● GIVEN EXERCISE
Set down the lines from the one containing "finishes the script." to the one containing "withered leaves among", both lines included, exactly as they stand and with no other lines.

● TASK INPUT
⟨
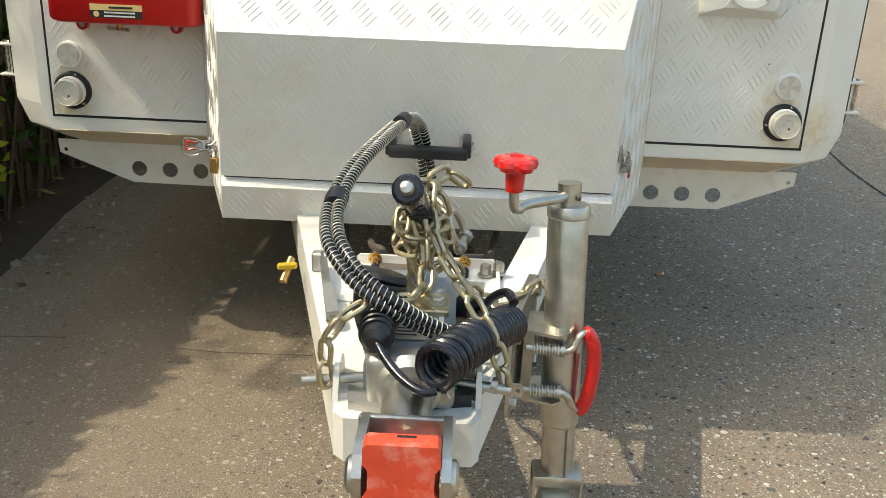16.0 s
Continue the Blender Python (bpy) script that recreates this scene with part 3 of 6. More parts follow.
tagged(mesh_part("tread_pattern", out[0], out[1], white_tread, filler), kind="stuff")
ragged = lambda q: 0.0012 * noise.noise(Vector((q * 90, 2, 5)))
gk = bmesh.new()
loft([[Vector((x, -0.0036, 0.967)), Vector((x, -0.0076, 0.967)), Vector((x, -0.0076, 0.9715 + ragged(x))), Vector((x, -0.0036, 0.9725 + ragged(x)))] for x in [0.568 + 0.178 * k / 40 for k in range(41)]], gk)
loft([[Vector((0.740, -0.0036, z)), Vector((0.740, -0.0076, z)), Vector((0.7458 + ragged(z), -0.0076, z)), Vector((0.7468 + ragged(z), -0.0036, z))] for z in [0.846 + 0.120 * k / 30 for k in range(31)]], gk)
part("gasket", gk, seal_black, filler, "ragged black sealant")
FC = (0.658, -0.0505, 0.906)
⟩
⟨
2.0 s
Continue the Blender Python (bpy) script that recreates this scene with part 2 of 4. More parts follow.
⟩
⟨
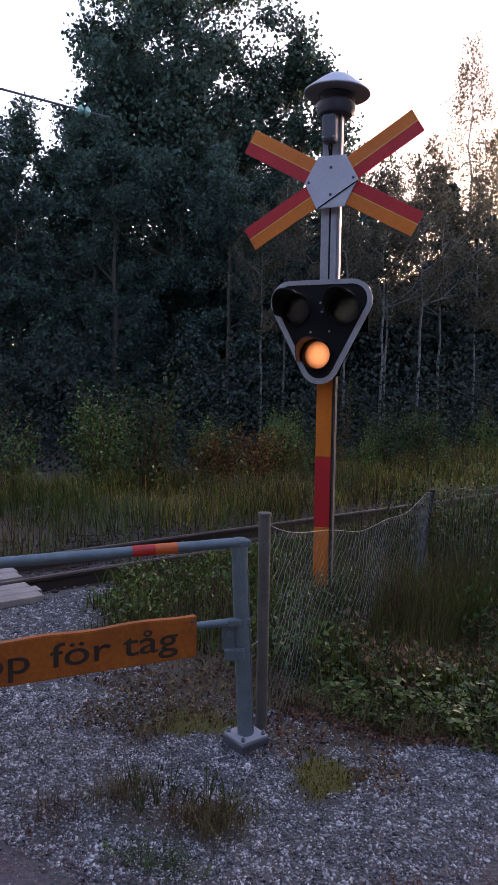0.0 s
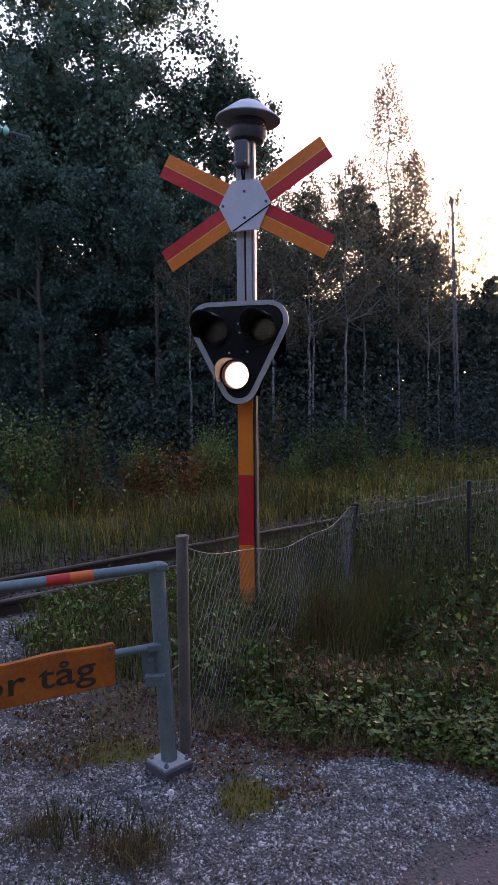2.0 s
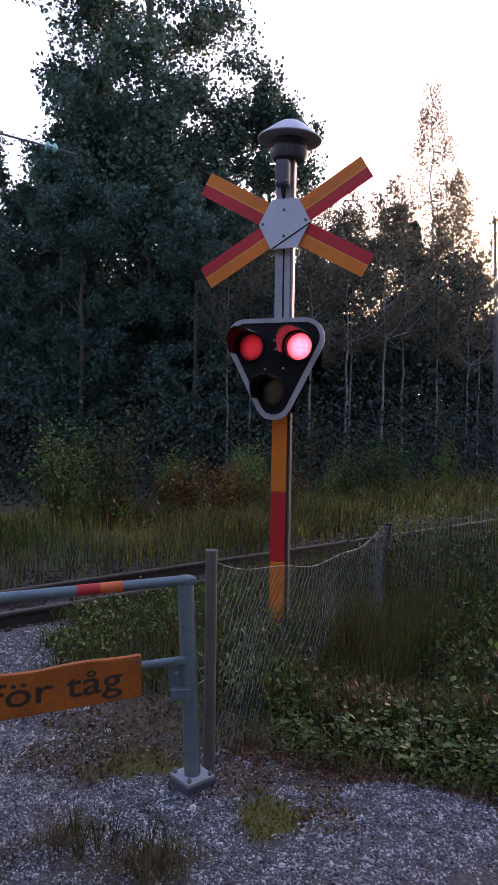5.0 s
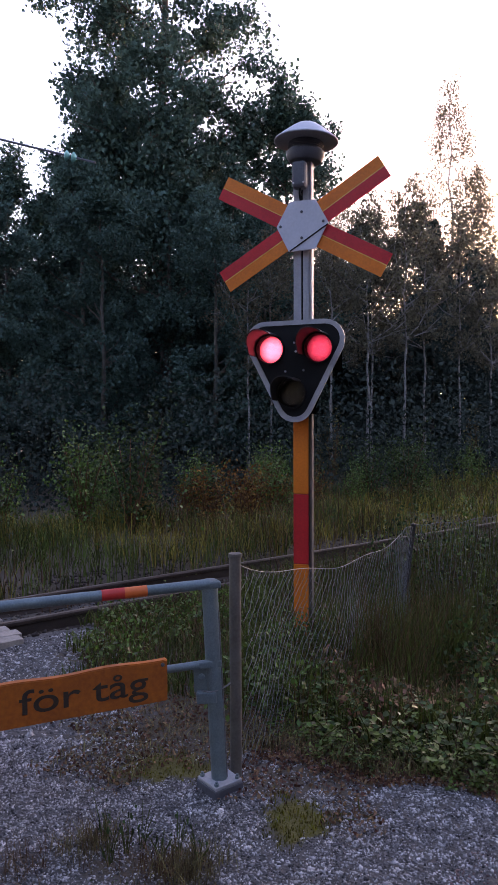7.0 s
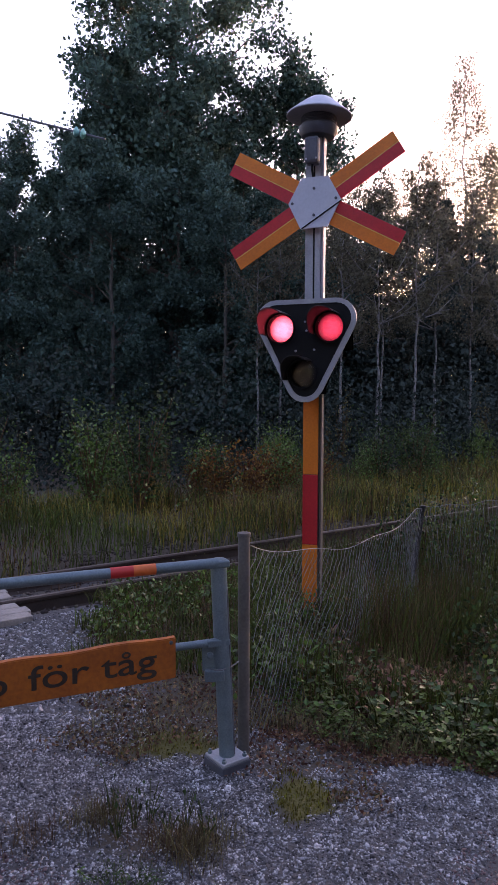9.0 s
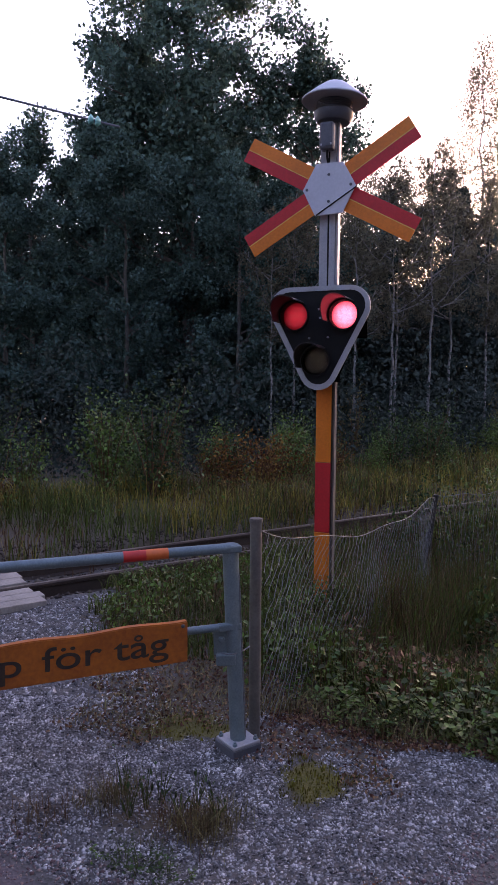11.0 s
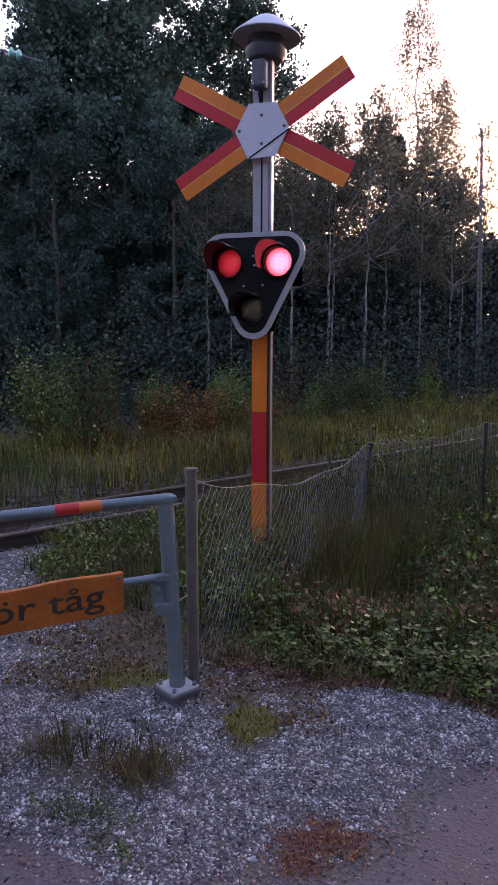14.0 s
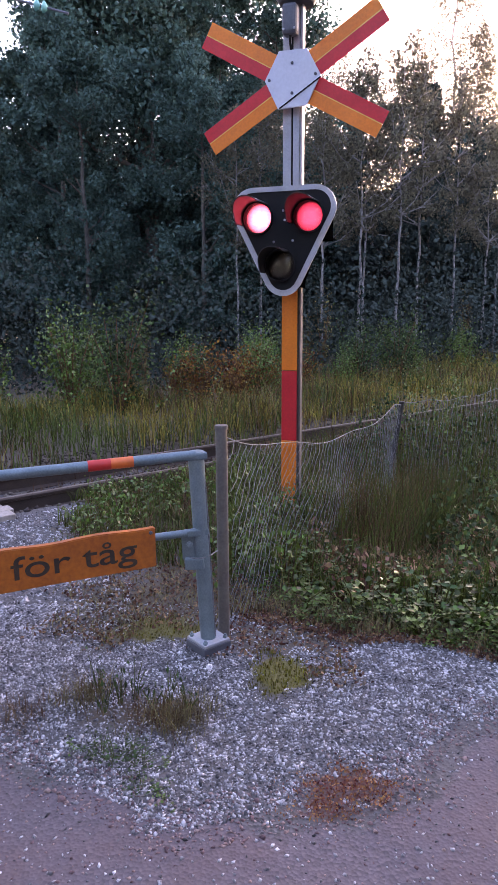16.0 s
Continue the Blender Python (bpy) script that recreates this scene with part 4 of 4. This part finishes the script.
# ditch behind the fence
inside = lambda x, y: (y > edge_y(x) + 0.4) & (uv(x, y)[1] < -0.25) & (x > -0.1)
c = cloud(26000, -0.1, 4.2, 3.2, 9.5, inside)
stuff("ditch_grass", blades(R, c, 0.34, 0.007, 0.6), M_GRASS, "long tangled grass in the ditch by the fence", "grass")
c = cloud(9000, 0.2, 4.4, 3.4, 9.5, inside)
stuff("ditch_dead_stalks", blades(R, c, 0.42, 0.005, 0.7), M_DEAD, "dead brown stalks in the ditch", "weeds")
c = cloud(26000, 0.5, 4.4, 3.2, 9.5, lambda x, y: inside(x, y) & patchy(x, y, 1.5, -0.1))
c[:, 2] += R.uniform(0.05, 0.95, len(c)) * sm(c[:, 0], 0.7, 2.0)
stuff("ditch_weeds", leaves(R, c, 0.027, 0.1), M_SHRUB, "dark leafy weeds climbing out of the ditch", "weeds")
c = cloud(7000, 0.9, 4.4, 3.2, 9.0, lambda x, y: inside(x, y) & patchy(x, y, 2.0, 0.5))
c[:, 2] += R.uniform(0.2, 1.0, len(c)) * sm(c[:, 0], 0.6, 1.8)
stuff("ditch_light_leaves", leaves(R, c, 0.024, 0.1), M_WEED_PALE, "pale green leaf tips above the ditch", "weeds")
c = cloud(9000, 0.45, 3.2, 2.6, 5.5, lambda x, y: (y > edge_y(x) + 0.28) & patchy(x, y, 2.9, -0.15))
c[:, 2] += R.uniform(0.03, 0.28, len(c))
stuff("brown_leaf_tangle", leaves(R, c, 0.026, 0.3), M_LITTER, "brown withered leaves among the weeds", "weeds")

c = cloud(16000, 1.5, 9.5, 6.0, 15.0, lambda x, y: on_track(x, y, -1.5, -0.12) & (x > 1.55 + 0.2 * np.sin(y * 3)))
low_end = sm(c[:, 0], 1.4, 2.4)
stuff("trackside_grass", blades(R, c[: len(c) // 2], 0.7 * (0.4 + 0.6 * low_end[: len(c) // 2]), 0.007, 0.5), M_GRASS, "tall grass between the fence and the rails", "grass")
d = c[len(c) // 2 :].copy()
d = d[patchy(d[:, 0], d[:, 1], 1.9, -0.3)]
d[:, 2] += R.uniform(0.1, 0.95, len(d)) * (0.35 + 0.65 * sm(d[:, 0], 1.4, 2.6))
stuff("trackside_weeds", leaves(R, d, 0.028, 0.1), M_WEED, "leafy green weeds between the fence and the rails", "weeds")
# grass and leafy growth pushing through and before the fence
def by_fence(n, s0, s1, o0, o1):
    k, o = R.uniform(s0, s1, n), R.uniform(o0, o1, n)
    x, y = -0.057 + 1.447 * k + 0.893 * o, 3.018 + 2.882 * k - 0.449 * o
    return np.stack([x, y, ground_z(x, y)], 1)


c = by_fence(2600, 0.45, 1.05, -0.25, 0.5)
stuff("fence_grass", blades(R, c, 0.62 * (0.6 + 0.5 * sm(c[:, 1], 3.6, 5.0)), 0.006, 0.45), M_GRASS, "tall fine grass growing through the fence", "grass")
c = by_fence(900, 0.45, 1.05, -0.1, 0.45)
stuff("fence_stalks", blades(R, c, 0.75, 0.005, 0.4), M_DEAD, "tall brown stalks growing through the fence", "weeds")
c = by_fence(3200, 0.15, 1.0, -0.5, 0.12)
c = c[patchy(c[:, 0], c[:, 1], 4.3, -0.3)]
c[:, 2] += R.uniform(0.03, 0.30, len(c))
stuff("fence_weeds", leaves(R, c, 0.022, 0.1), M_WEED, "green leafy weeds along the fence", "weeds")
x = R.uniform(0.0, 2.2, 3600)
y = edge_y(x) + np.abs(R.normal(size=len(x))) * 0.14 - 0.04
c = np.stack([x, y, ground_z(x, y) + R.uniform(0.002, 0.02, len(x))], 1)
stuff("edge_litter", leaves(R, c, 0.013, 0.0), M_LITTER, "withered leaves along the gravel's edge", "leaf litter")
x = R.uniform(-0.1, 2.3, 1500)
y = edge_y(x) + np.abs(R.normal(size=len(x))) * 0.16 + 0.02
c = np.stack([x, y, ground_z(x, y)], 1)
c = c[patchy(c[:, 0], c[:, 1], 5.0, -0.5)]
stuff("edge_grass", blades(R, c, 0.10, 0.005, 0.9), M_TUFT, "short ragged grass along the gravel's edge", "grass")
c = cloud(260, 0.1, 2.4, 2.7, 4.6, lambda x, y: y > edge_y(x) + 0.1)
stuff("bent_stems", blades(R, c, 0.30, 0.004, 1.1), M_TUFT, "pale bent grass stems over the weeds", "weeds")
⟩
● CORRECT RESPONSE
Continue the Blender Python (bpy) script that recreates this scene with part 4 of 4. This part finishes the script.
# ditch behind the fence
inside = lambda x, y: (y > edge_y(x) + 0.4) & (uv(x, y)[1] < -0.25) & (x > -0.1)
c = cloud(26000, -0.1, 4.2, 3.2, 9.5, inside)
stuff("ditch_grass", blades(R, c, 0.34, 0.007, 0.6), M_GRASS, "long tangled grass in the ditch by the fence", "grass")
c = cloud(9000, 0.2, 4.4, 3.4, 9.5, inside)
stuff("ditch_dead_stalks", blades(R, c, 0.42, 0.005, 0.7), M_DEAD, "dead brown stalks in the ditch", "weeds")
c = cloud(26000, 0.5, 4.4, 3.2, 9.5, lambda x, y: inside(x, y) & patchy(x, y, 1.5, -0.1))
c[:, 2] += R.uniform(0.05, 0.95, len(c)) * sm(c[:, 0], 0.7, 2.0)
stuff("ditch_weeds", leaves(R, c, 0.027, 0.1), M_SHRUB, "dark leafy weeds climbing out of the ditch", "weeds")
c = cloud(7000, 0.9, 4.4, 3.2, 9.0, lambda x, y: inside(x, y) & patchy(x, y, 2.0, 0.5))
c[:, 2] += R.uniform(0.2, 1.0, len(c)) * sm(c[:, 0], 0.6, 1.8)
stuff("ditch_light_leaves", leaves(R, c, 0.024, 0.1), M_WEED_PALE, "pale green leaf tips above the ditch", "weeds")
c = cloud(9000, 0.45, 3.2, 2.6, 5.5, lambda x, y: (y > edge_y(x) + 0.28) & patchy(x, y, 2.9, -0.15))
c[:, 2] += R.uniform(0.03, 0.28, len(c))
stuff("brown_leaf_tangle", leaves(R, c, 0.026, 0.3), M_LITTER, "brown withered leaves among the weeds", "weeds")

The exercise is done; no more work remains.